## Your goal
Transcribe the records below exactly, leaving out any pictures.

+++

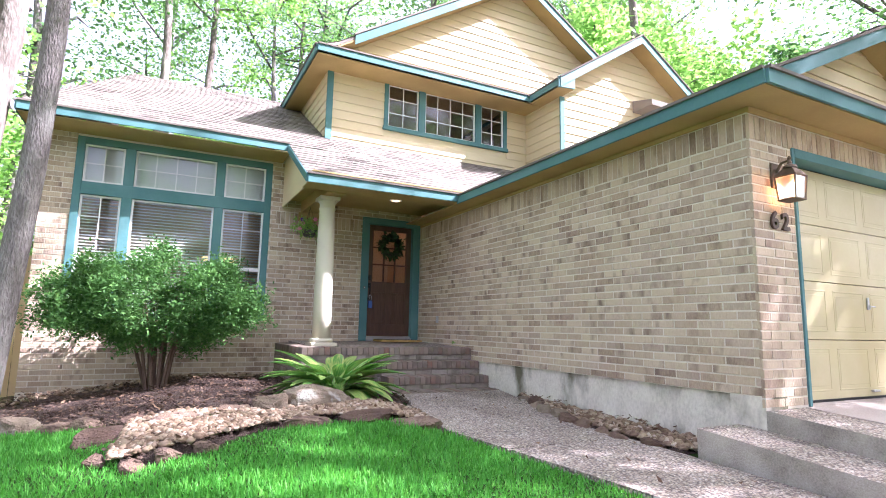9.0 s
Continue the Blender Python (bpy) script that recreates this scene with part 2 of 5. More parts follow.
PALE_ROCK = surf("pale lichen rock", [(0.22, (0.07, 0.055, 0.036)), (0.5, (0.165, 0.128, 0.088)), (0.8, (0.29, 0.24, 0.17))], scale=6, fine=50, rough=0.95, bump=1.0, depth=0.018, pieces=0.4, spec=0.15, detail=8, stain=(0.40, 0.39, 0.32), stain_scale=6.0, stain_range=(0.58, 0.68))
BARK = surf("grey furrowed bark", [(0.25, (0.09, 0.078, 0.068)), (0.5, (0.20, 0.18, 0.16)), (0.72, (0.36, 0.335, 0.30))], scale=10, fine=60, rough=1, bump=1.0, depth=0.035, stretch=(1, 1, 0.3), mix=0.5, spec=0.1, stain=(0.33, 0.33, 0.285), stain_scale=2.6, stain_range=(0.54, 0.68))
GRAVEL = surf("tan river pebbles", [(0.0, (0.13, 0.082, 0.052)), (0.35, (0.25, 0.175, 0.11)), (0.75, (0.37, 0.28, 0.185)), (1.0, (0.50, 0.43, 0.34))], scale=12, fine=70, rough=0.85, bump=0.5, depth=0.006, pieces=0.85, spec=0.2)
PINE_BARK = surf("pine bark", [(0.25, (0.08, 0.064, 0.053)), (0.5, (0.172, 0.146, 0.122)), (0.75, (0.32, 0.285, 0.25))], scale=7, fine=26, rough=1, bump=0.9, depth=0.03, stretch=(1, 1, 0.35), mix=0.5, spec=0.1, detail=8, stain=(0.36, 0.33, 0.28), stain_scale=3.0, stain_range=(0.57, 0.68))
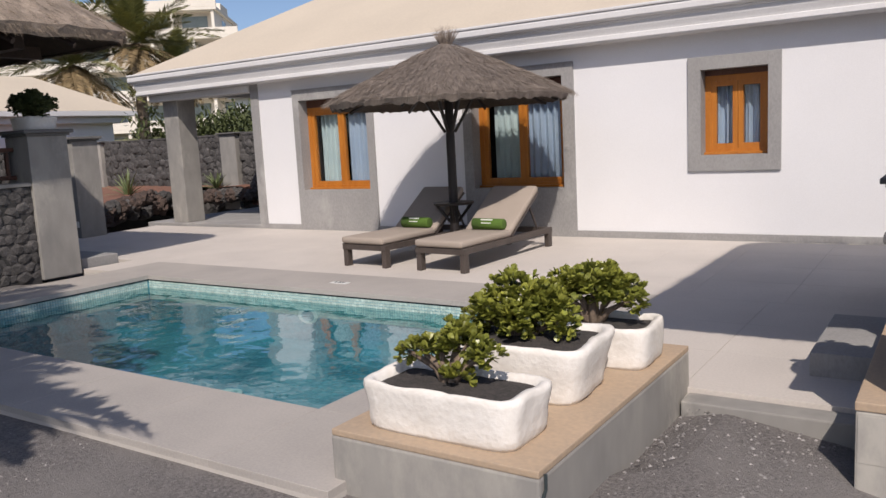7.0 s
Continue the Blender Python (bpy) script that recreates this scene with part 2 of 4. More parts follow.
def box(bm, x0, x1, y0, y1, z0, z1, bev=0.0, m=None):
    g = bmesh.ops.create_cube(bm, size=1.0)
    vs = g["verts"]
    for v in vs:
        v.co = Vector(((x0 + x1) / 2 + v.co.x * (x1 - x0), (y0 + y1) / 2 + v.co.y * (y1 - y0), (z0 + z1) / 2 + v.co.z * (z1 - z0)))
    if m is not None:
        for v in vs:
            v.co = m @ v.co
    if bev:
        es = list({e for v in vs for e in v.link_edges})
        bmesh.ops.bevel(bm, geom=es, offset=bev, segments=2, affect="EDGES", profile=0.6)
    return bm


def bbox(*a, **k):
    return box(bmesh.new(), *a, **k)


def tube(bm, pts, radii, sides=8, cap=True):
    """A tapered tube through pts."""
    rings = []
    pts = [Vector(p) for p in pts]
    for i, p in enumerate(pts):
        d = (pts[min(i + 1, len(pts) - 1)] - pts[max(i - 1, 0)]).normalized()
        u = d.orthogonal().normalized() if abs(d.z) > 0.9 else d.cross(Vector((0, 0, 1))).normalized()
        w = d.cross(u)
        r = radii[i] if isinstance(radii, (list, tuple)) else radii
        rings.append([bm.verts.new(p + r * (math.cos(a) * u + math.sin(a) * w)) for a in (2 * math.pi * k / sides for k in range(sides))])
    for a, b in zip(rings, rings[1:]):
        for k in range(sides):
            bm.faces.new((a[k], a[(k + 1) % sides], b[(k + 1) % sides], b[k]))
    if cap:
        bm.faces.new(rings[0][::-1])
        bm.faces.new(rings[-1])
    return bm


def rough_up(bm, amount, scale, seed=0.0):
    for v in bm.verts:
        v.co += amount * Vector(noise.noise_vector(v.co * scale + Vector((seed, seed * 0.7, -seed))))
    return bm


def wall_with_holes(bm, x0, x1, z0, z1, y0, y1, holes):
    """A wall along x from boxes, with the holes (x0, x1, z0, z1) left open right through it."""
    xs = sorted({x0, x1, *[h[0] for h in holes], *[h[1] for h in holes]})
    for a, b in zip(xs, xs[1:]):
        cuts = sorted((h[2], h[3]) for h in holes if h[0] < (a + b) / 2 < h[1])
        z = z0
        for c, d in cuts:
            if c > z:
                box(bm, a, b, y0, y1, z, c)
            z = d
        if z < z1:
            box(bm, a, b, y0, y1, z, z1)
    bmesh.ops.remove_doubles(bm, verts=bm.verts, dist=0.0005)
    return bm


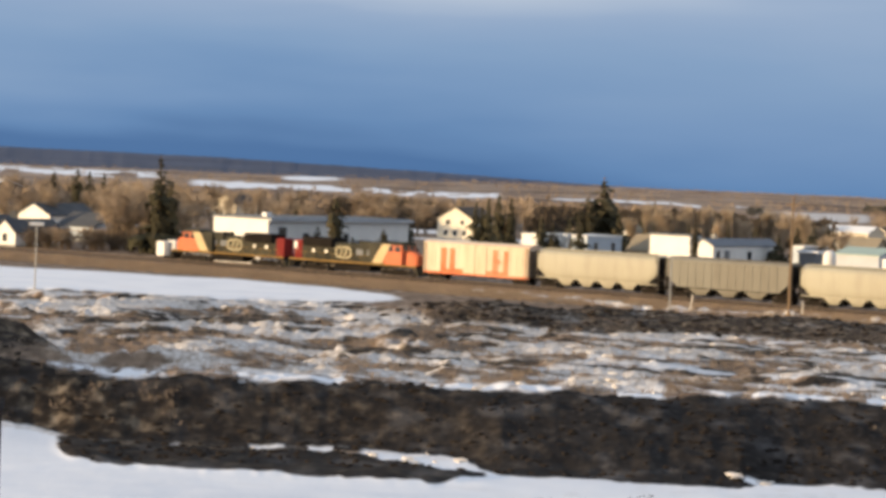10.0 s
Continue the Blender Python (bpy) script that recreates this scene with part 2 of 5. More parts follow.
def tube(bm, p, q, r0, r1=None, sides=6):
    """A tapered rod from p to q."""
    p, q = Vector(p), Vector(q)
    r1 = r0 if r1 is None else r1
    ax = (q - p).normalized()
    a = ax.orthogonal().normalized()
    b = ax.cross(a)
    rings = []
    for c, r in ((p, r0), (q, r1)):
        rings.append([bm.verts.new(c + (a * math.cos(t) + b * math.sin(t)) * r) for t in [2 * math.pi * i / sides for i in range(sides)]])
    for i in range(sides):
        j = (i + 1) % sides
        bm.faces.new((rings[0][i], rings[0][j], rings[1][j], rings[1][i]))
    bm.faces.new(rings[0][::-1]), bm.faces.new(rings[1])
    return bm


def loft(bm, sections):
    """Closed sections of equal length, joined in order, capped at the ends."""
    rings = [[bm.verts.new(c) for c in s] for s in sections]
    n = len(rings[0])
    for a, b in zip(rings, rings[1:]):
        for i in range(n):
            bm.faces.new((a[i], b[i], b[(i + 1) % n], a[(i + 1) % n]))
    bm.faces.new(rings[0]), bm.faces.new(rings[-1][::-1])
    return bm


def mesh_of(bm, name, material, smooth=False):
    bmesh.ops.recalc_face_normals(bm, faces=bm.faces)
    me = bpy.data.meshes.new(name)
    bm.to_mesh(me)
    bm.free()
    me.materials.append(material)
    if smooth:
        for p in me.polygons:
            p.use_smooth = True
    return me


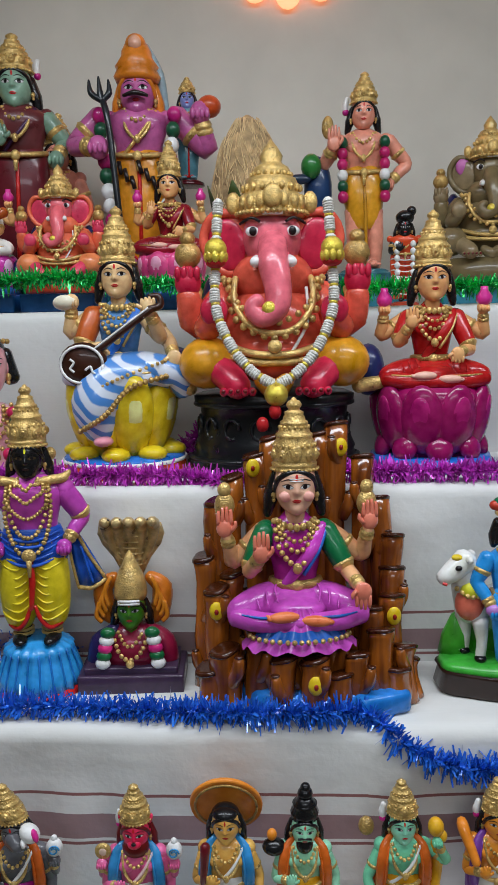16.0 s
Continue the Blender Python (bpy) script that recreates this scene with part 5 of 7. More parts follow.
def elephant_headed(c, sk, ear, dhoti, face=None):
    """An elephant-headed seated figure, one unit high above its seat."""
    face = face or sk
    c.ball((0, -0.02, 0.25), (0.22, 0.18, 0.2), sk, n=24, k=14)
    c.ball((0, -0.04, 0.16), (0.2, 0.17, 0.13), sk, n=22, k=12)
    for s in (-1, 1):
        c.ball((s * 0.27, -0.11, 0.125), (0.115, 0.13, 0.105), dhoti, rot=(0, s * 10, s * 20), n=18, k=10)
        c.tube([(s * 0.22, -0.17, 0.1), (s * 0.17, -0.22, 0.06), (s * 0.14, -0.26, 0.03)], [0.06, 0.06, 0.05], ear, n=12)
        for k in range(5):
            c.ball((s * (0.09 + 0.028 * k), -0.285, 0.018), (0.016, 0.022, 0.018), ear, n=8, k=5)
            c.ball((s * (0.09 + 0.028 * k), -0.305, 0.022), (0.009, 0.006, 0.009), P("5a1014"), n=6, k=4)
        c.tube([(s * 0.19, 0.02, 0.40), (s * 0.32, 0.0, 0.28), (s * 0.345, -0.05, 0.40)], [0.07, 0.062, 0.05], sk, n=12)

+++

## Output for this exercise
9.0 s
Continue the Blender Python (bpy) script that recreates this scene with part 2 of 5. More parts follow.
PALE_ROCK = surf("pale lichen rock", [(0.22, (0.07, 0.055, 0.036)), (0.5, (0.165, 0.128, 0.088)), (0.8, (0.29, 0.24, 0.17))], scale=6, fine=50, rough=0.95, bump=1.0, depth=0.018, pieces=0.4, spec=0.15, detail=8, stain=(0.40, 0.39, 0.32), stain_scale=6.0, stain_range=(0.58, 0.68))
BARK = surf("grey furrowed bark", [(0.25, (0.09, 0.078, 0.068)), (0.5, (0.20, 0.18, 0.16)), (0.72, (0.36, 0.335, 0.30))], scale=10, fine=60, rough=1, bump=1.0, depth=0.035, stretch=(1, 1, 0.3), mix=0.5, spec=0.1, stain=(0.33, 0.33, 0.285), stain_scale=2.6, stain_range=(0.54, 0.68))
GRAVEL = surf("tan river pebbles", [(0.0, (0.13, 0.082, 0.052)), (0.35, (0.25, 0.175, 0.11)), (0.75, (0.37, 0.28, 0.185)), (1.0, (0.50, 0.43, 0.34))], scale=12, fine=70, rough=0.85, bump=0.5, depth=0.006, pieces=0.85, spec=0.2)
PINE_BARK = surf("pine bark", [(0.25, (0.08, 0.064, 0.053)), (0.5, (0.172, 0.146, 0.122)), (0.75, (0.32, 0.285, 0.25))], scale=7, fine=26, rough=1, bump=0.9, depth=0.03, stretch=(1, 1, 0.35), mix=0.5, spec=0.1, detail=8, stain=(0.36, 0.33, 0.28), stain_scale=3.0, stain_range=(0.57, 0.68))
7.0 s
Continue the Blender Python (bpy) script that recreates this scene with part 2 of 4. More parts follow.
def box(bm, x0, x1, y0, y1, z0, z1, bev=0.0, m=None):
    g = bmesh.ops.create_cube(bm, size=1.0)
    vs = g["verts"]
    for v in vs:
        v.co = Vector(((x0 + x1) / 2 + v.co.x * (x1 - x0), (y0 + y1) / 2 + v.co.y * (y1 - y0), (z0 + z1) / 2 + v.co.z * (z1 - z0)))
    if m is not None:
        for v in vs:
            v.co = m @ v.co
    if bev:
        es = list({e for v in vs for e in v.link_edges})
        bmesh.ops.bevel(bm, geom=es, offset=bev, segments=2, affect="EDGES", profile=0.6)
    return bm


def bbox(*a, **k):
    return box(bmesh.new(), *a, **k)


def tube(bm, pts, radii, sides=8, cap=True):
    """A tapered tube through pts."""
    rings = []
    pts = [Vector(p) for p in pts]
    for i, p in enumerate(pts):
        d = (pts[min(i + 1, len(pts) - 1)] - pts[max(i - 1, 0)]).normalized()
        u = d.orthogonal().normalized() if abs(d.z) > 0.9 else d.cross(Vector((0, 0, 1))).normalized()
        w = d.cross(u)
        r = radii[i] if isinstance(radii, (list, tuple)) else radii
        rings.append([bm.verts.new(p + r * (math.cos(a) * u + math.sin(a) * w)) for a in (2 * math.pi * k / sides for k in range(sides))])
    for a, b in zip(rings, rings[1:]):
        for k in range(sides):
            bm.faces.new((a[k], a[(k + 1) % sides], b[(k + 1) % sides], b[k]))
    if cap:
        bm.faces.new(rings[0][::-1])
        bm.faces.new(rings[-1])
    return bm


def rough_up(bm, amount, scale, seed=0.0):
    for v in bm.verts:
        v.co += amount * Vector(noise.noise_vector(v.co * scale + Vector((seed, seed * 0.7, -seed))))
    return bm


def wall_with_holes(bm, x0, x1, z0, z1, y0, y1, holes):
    """A wall along x from boxes, with the holes (x0, x1, z0, z1) left open right through it."""
    xs = sorted({x0, x1, *[h[0] for h in holes], *[h[1] for h in holes]})
    for a, b in zip(xs, xs[1:]):
        cuts = sorted((h[2], h[3]) for h in holes if h[0] < (a + b) / 2 < h[1])
        z = z0
        for c, d in cuts:
            if c > z:
                box(bm, a, b, y0, y1, z, c)
            z = d
        if z < z1:
            box(bm, a, b, y0, y1, z, z1)
    bmesh.ops.remove_doubles(bm, verts=bm.verts, dist=0.0005)
    return bm


10.0 s
Continue the Blender Python (bpy) script that recreates this scene with part 2 of 5. More parts follow.
def tube(bm, p, q, r0, r1=None, sides=6):
    """A tapered rod from p to q."""
    p, q = Vector(p), Vector(q)
    r1 = r0 if r1 is None else r1
    ax = (q - p).normalized()
    a = ax.orthogonal().normalized()
    b = ax.cross(a)
    rings = []
    for c, r in ((p, r0), (q, r1)):
        rings.append([bm.verts.new(c + (a * math.cos(t) + b * math.sin(t)) * r) for t in [2 * math.pi * i / sides for i in range(sides)]])
    for i in range(sides):
        j = (i + 1) % sides
        bm.faces.new((rings[0][i], rings[0][j], rings[1][j], rings[1][i]))
    bm.faces.new(rings[0][::-1]), bm.faces.new(rings[1])
    return bm


def loft(bm, sections):
    """Closed sections of equal length, joined in order, capped at the ends."""
    rings = [[bm.verts.new(c) for c in s] for s in sections]
    n = len(rings[0])
    for a, b in zip(rings, rings[1:]):
        for i in range(n):
            bm.faces.new((a[i], b[i], b[(i + 1) % n], a[(i + 1) % n]))
    bm.faces.new(rings[0]), bm.faces.new(rings[-1][::-1])
    return bm


def mesh_of(bm, name, material, smooth=False):
    bmesh.ops.recalc_face_normals(bm, faces=bm.faces)
    me = bpy.data.meshes.new(name)
    bm.to_mesh(me)
    bm.free()
    me.materials.append(material)
    if smooth:
        for p in me.polygons:
            p.use_smooth = True
    return me


16.0 s
Continue the Blender Python (bpy) script that recreates this scene with part 5 of 7. More parts follow.
def elephant_headed(c, sk, ear, dhoti, face=None):
    """An elephant-headed seated figure, one unit high above its seat."""
    face = face or sk
    c.ball((0, -0.02, 0.25), (0.22, 0.18, 0.2), sk, n=24, k=14)
    c.ball((0, -0.04, 0.16), (0.2, 0.17, 0.13), sk, n=22, k=12)
    for s in (-1, 1):
        c.ball((s * 0.27, -0.11, 0.125), (0.115, 0.13, 0.105), dhoti, rot=(0, s * 10, s * 20), n=18, k=10)
        c.tube([(s * 0.22, -0.17, 0.1), (s * 0.17, -0.22, 0.06), (s * 0.14, -0.26, 0.03)], [0.06, 0.06, 0.05], ear, n=12)
        for k in range(5):
            c.ball((s * (0.09 + 0.028 * k), -0.285, 0.018), (0.016, 0.022, 0.018), ear, n=8, k=5)
            c.ball((s * (0.09 + 0.028 * k), -0.305, 0.022), (0.009, 0.006, 0.009), P("5a1014"), n=6, k=4)
        c.tube([(s * 0.19, 0.02, 0.40), (s * 0.32, 0.0, 0.28), (s * 0.345, -0.05, 0.40)], [0.07, 0.062, 0.05], sk, n=12)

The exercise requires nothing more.